The basic idea of MRSSL is to use the RESL proposed in Section 2 (i.e., Algorithm 3) to evaluate the multi-path routing scheme, and then adjust the scheme that evaluates abnormally (i.e., y = 1) until the evaluation is normal (i.e., y = 0) or end of iteration.

According to this idea, we designed and implemented the multi-path routing algorithm for wireless sensor networks based on semi-supervised learning (MRSSL), whose flow is shown in Algorithm 4.

Algorithm 4: Multi-path routing algorithm for wireless sensor networks based on semi-supervised learning (MRSSL)

1:  Generate the initial multi-path routing scheme x according to the wireless sensor network multi-path routing algorithm proposed in reference [4];

2:  Read the training data set according to the number of paths p involved in the routing scheme;

3:  Input: labeled sample set ${\mathrm{D}}_{\mathrm{n}}=\left\{\left({\mathrm{x}}_1,{\mathrm{y}}_1\right),\left({\mathrm{x}}_2,{\mathrm{y}}_2\right),\dots ,\left({\mathrm{x}}_{\mathrm{n}},{\mathrm{y}}_{\mathrm{n}}\right)\right\}$,

4:            unlabeled sample set ${\mathrm{D}}_{\mathrm{m}}=\left\{{\mathrm{x}}_{\mathrm{n}+1},{\mathrm{x}}_{\mathrm{n}+2},\dots ,{\mathrm{x}}_{\mathrm{n}+\mathrm{m}}\right\}$,

5:            parameter N

6:  FOR n = 1 to N

7:        Perform Algotithm 3, obtain y;

8:        IF $\mathrm{y}=0$

9:              break out;

10:      Else

11:            make an adjustment to x;

12:      END IF

13:  END FOR

14:  Output: final x

The initial scheme in Algorithm 4 is $\mathrm{x}=\left({\mathrm{load}}_1, {\mathrm{free}}_1,\cdots ,{\mathrm{load}}_{\mathrm{p}}, {\mathrm{free}}_{\mathrm{p}}\right)$. Every time the scheme is adjusted, the value pairs are reordered (${\mathrm{load}}_{\mathrm{i}}, {\mathrm{free}}_{\mathrm{i}}$).
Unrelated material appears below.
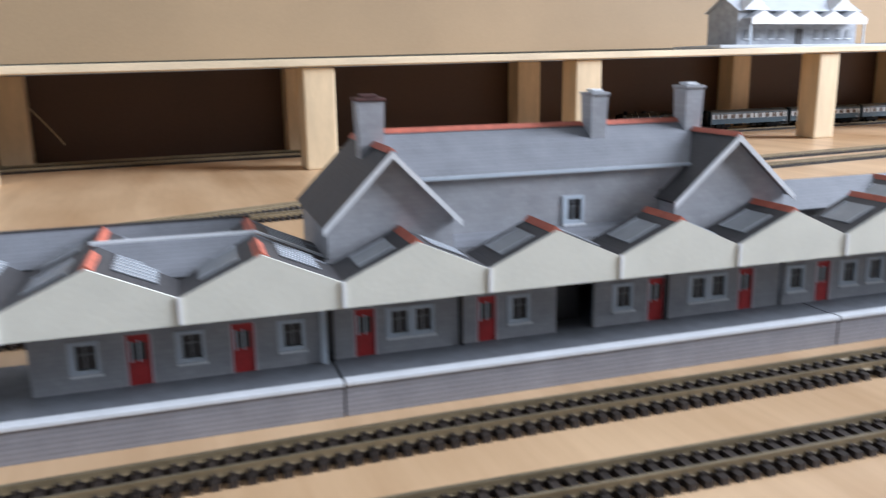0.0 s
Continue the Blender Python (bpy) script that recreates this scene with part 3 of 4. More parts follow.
def platforms():
    for u0, u1 in ((0.0, 0.1388), (0.1396, 0.330), (0.3308, 0.56), (0.5608, 0.80)):
        t = thing("platform", "grey station platform with a white edge and coursed brick face", "platform", ST, "platform sections")
        part("body", box(B(), u0, u1, 0.0006, 0.0515 if u0 < 0.1 else 0.086, 0, PZ), TARMAC, t, "dark grey tarmac top")
        part("face", box(B(), u0, u1, -0.0004, 0.0005, 0, PZ - 0.0012), PFACE, t, "grey brick-coursed front")
        part("coping", box(B(), u0, u1, -0.0012, 0.0032, PZ - 0.0011, PZ + 0.0004, 0.0003), EDGE_W, t, "white edge strip")
    # narrow platform with a rear wall and a ramp at its end
    m = pose(-0.0165, 0.1965, 0, 0, 0, 4.4)
    t = thing("platform", "long narrow grey platform with a rear wall and end ramp", "platform", m, "platform sections")
    L, W, R = -0.2435, 0.0255, -0.0465
    bm = B()
    extrude(bm, [(0, 0), (0, PZ), (L, PZ), (L + R, 0)], "y", 0.0006, W)
    part("body", bm, TARMAC, t, "dark grey tarmac top")
    bm = B()
    extrude(bm, [(0, 0), (0, PZ - 0.0012), (L, PZ - 0.0012), (L + R, 0)], "y", -0.0004, 0.0005)
    part("face", bm, PFACE, t, "grey brick-coursed front")
    bm = B()
    extrude(bm, [(0, PZ - 0.0011), (0, PZ + 0.0004), (L, PZ + 0.0004), (L + R, 0.0005), (L + R, 0.0), (L, PZ - 0.0011)], "y", -0.0012, 0.0032)
    part("coping", bm, EDGE_W, t, "white edge strip")
    bm = B()
    extrude(bm, [(0, 0), (0, PZ + 0.0084), (L, PZ + 0.0084), (L + R + 0.013, 0.0118), (L + R + 0.004, 0)], "y", W + 0.0001, W + 0.0022)
    part("rear_wall", bm, PWALL, t, "grey-blue rear wall")
    bm = B()
    extrude(bm, [(0, PZ + 0.0085), (0, PZ + 0.0094), (L, PZ + 0.0094), (L + R + 0.013, 0.0128), (L + R + 0.013, 0.0119), (L, PZ + 0.0085)], "y", W - 0.0002, W + 0.0025)
    part("wall_cap", bm, EDGE_W, t, "pale wall capping")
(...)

The abnormality of the initial scheme indicates that the top two paths in the scheme are infeasible, so the constraint condition of the adjustment scheme is to adjust the top two value pairs of the initial scheme to the end.
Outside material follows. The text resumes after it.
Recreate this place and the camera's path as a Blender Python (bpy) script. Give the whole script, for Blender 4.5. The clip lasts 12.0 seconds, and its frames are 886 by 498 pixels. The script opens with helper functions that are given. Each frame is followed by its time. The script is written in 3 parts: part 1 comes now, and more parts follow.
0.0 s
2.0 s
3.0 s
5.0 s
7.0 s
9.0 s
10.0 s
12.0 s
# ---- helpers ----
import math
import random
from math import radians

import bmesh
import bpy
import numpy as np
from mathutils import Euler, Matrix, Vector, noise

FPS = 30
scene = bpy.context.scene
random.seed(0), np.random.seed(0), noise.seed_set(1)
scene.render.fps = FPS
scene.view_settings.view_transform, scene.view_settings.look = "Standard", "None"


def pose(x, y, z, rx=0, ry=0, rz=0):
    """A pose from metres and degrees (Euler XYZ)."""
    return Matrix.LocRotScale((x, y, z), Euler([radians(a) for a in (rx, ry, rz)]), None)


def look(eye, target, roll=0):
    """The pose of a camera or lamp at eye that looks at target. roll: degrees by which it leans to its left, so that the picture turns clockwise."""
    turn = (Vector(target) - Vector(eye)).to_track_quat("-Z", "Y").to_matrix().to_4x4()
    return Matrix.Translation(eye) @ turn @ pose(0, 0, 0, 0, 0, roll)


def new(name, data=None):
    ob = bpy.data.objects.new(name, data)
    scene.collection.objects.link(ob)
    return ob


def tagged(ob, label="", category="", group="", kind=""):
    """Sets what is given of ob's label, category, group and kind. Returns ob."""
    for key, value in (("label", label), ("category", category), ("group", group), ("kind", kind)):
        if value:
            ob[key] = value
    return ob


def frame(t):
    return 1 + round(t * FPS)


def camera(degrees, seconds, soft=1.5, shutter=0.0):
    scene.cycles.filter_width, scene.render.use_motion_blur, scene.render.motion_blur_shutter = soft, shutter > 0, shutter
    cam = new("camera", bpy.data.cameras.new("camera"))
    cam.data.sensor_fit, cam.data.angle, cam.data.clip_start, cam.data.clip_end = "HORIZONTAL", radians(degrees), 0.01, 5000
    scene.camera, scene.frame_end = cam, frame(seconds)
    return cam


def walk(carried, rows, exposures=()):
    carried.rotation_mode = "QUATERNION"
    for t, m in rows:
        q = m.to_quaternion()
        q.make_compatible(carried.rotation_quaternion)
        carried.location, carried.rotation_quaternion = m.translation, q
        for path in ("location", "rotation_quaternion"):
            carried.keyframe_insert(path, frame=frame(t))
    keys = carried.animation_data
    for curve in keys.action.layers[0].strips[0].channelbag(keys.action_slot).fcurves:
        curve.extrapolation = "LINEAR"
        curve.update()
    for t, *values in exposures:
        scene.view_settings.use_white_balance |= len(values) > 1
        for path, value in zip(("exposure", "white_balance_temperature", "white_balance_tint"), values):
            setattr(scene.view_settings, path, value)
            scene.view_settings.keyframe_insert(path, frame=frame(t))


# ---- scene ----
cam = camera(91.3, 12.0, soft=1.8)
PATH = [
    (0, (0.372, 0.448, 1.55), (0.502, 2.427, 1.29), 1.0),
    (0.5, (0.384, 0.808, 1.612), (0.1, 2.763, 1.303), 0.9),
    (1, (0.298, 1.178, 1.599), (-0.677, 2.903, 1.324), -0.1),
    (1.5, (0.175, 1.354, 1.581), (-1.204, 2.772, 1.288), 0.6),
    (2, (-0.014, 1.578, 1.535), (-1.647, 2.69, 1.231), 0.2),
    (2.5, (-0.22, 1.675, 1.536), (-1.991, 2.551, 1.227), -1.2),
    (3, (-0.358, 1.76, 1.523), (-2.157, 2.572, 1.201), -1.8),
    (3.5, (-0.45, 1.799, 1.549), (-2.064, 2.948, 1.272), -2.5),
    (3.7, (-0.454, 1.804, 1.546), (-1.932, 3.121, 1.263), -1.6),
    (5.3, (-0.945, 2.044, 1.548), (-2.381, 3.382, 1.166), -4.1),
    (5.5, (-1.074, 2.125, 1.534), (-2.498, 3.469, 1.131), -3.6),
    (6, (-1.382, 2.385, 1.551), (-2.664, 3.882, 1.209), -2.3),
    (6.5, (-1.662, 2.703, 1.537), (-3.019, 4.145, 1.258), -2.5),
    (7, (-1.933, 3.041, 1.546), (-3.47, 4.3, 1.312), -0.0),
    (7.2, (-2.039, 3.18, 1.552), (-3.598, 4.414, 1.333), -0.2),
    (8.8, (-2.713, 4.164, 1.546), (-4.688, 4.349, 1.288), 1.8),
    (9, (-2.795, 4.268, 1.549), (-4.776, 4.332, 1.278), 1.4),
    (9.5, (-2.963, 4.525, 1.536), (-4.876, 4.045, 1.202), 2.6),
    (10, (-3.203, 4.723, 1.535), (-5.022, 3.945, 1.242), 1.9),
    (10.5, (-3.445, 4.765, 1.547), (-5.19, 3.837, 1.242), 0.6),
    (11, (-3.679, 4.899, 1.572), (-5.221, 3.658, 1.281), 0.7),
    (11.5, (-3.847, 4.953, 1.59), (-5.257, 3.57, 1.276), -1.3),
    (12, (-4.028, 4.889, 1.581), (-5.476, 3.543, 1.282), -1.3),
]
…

The output of Algorithm 4 is the final multi-path routing scheme. The multiple paths in the routing scheme are ordered from high to low probability of selection.

3.3. Comparative Experiment

In order to verify the advantages of MRSSL in improving the accuracy of multi-path routing schemes, we compared it with two classical multi-path routing algorithms (CEMRM proposed in [4] and RMBDP proposed in [5]).

We tested the routing schemes generated by three multi-path routing algorithms. In each test, the existence of feasible paths in the top two paths in the routing scheme indicates that the scheme is feasible. We grouped 50 different tests as a set and recorded the average feasibility rate. We conducted ten groups of tests, and the experimental results are shown in

Table 3. Average feasible rate.

Data Group	Average Feasible Rate
	RMWSL	RMBDP	CEMRM
1	1	0.98	1
2	1	1	0.96
3	0.98	0.90	0.98
4	0.98	0.98	0.98
5	0.94	0.94	0.94
6	1	1	1
7	1	0.78	1
8	1	0.54	0.96
9	1	1	0.98
10	0.98	0.96	0.92

(corresponding to Figure 5). The higher the average feasible rate of the routing scheme, the higher the accuracy of the routing scheme.

Executing the same number of schemes multiple times, a higher scheme feasibility rate indicates that there is a higher probability of including a feasible scheme, indicating that the scheme accuracy is higher.

It can be seen from Figure 5 that the average feasibility rate of the scheme generated by MRSSL is higher than that of the two comparison methods, indicating that MRSSL has advantages in improving the accuracy of the multi-path routing scheme.

4. Conclusions

Multi-path transmission can well solve the problems caused by single-path transmission. However, existing multi-path routing algorithms make it difficult to ensure the accuracy of the generated routing scheme. The innovation of this paper is to solve the problem of low accuracy of multi-path routing schemes in wireless sensor networks (WSN) by means of evaluation. First, we designed and implemented the real-time evaluation algorithm based on semi-supervised learning (RESL). We proved that RESL is better in evaluation time and evaluation accuracy through comparative experiments. Then, we combined RESL to design and implement the multi-path routing algorithm for wireless sensor networks based on semi-supervised learning (MRSSL). We proved that MRSSL has advantages in improving the accuracy of the multi-path routing scheme through comparative experiments.

The method proposed in this paper can be well applied to the routing of WSN. In the research process, there are still shortcomings: (1) Due to the limited training data and time-consuming acquisition, the evaluation method proposed in this paper can only be a semi-supervised algorithm with lower evaluation accuracy. Later, if a lot of time can be used to further improve the training data, it can be replaced with a supervised algorithm with a higher evaluation accuracy. (2) Whether the method proposed in this paper is applicable to other network areas should be explored in the next work.